Policymakers would thus need to:
• ensure that the taxonomy is robust and detailed enough to (i) prevent green washing, (ii) allow for the certification of green assets and investments projects and (iii) facilitate risk analysis;
• leverage existing taxonomies available in other jurisdictions and in the market and ensure that the taxonomy is dynamic and reviewed regularly to account for technological changes and international policy developments;
• make the taxonomy publicly available and underline the commonalities with other available taxonomies. Eventually, it should strengthen global harmonisation to ensure a level playing field and prevent the dilution of green labelling.”

“The NGFS emphasises the importance of a robust and internationally consistent climate and environmental disclosure framework. NGFS members collectively pledge their support for the recommendations of the Task Force on Climate-related Financial Disclosures (TCFD). The TCFD recommendations provide a framework for consistent, comparable and decision-useful disclosure of firms’ exposures to climate-related risks and opportunities. The NGFS encourages all companies issuing public debt or equity as well as financial sector institutions to disclose in line with the TCFD recommendations.
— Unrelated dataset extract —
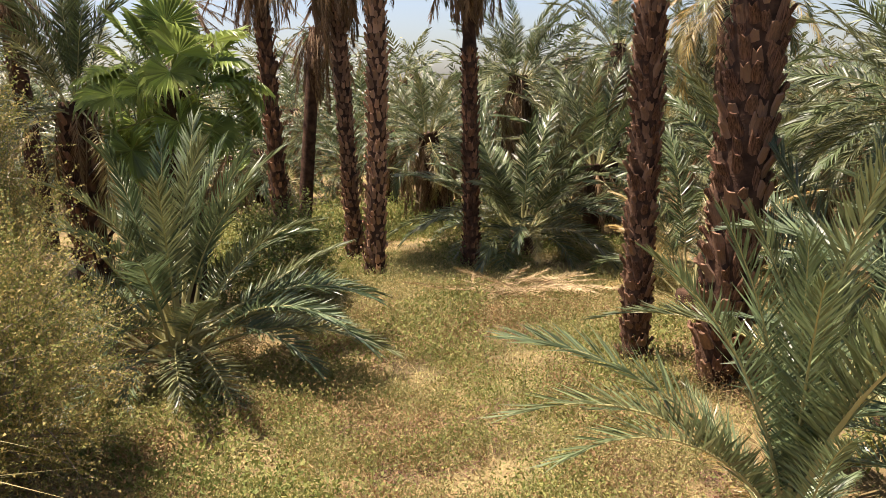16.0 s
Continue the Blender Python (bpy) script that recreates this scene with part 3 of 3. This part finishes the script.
def fan_palm(place, height):
    palm = thing("fan_palm", (place[0], place[1], float(ground_z(*place))), "fan palm with bright green pleated leaves and a brown skirt", "palm tree")
    line = trunk_line((0, 0, height))
    trunk(palm, line, [(0, 0.22), (1, 0.17)])
    r = np.random.default_rng(5)
    for az, el, pick in ((178, 86, 0), (108, 58, 0), (-112, 52, 1), (20, 74, 0), (186, 22, 2), (-130, 30, 1), (95, 22, 1), (-80, 14, 1)):
        put_frond(palm, "fan", 0.8, az, el, (0, 0, height), r.normal(0, 8), pick)
    g = 0
    for c in range(24):
        g += 137.5 + r.normal(0, 10)
        u = (c + 0.5) / 24
        el = 52 - 72 * u + r.normal(0, 8)
        put_frond(palm, "fan", r.uniform(0.62, 0.84), g, el, (0, 0, height - 0.05 - 0.3 * u), r.normal(0, 22), int(np.clip(u * 4 + r.normal(0, 0.8), 0, 3)))
    for c in range(16):
        put_frond(palm, "deadhang", rng.uniform(0.8, 1.2), c * 137.5, rng.uniform(-85, -65), (0, 0, height - 0.4), 0, None, "dead_frond")
    return palm


fan_palm((-1.86, 10.36), 2.75)


# ---- palms of the grove behind ----
def joined_crown(palm, at, rows):
    """The leaves of a far palm in one mesh."""
    crown(palm, at, rows, 0.12)
    b = Build()
    mats = []
    for ob in [o for o in palm.children if o.name.split(".")[0] in ("frond", "dead_frond")]:
        me = ob.data
        co = np.empty(len(me.vertices) * 3)
        me.vertices.foreach_get("co", co)
        m = np.array(ob.matrix_basis)
        v = co.reshape(-1, 3) @ m[:3, :3].T + m[:3, 3]
        for k, mat in enumerate(me.materials):
            if mat not in mats:
                mats.append(mat)
            faces = [tuple(p.vertices) for p in me.polygons if p.material_index == k]
            b.add(v, faces, mats.index(mat))
        bpy.data.objects.remove(ob)
    part("crown", b.mesh("crown", mats), palm, kind="stuff")


def grove_palm(label, height, rows, joined):
    palm = thing("grove_palm", (0, 0, 0), label, "palm tree", "grove palms")
    line = trunk_line((0, 0, height))
    trunk(palm, line, [(0, 0.2), (1, 0.17)], 8, 12)
    if joined:
        joined_crown(palm, (0, 0, height), rows)
    else:
        crown(palm, (0, 0, height), rows, 0.12)
    return palm


kinds = [
    ("date palm in the grove with a green crown", 1.9, [("far", 38, 82, -25, 1.4, 1.8), ("dead", 26, -10, -60, 1.4, 1.8), ("deadhang", 14, -62, -87, 1.5, 1.9)]),
    ("date palm in the grove with a brown-skirted crown", 2.3, [("far", 30, 82, -20, 1.3, 1.7), ("farolive", 3, -10, -50, 1.3, 1.6), ("dead", 32, -10, -60, 1.5, 2.0), ("deadhang", 18, -62, -87, 1.7, 2.2)]),
    ("low bushy date palm in the grove", 1.0, [("far", 36, 82, -8, 1.5, 2.0), ("dead", 12, -5, -45, 1.2, 1.5)]),
]
far_kinds = [
    ("date palm far back in the grove with a green crown", 1.8, [("distant", 34, 82, -30, 1.7, 2.2), ("distantdead", 24, 0, -55, 1.4, 1.9)]),
    ("date palm far back in the grove with a brown skirt", 2.4, [("distant", 28, 82, -30, 1.5, 1.9), ("distantdead", 32, 0, -55, 1.5, 2.1)]),
    ("low bushy date palm far back in the grove", 0.6, [("distant", 34, 80, -5, 1.8, 2.4)]),
]
horizon_kinds = [
    ("distant date palm on the skyline", 1.8, [("distant", 26, 82, -30, 1.7, 2.2), ("distantdead", 8, 0, -55, 1.4, 1.9)]),
    ("distant date palm on the skyline with a brown skirt", 2.3, [("distant", 22, 82, -30, 1.6, 2.0), ("distantdead", 12, 0, -55, 1.5, 2.0)]),
    ("distant low bushy date palm on the skyline", 0.5, [("distant", 30, 80, -5, 2.0, 2.6)]),
]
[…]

The NGFS recommends that policymakers and supervisors consider further actions to foster a broader adoption of the TCFD recommendations and the development of an internationally consistent environment disclosure framework. This includes authorities engaging with financial institutions on the topic of environment and climate-related information disclosures, aligning expectations regarding the type of information to be disclosed and sharing good disclosure practices.”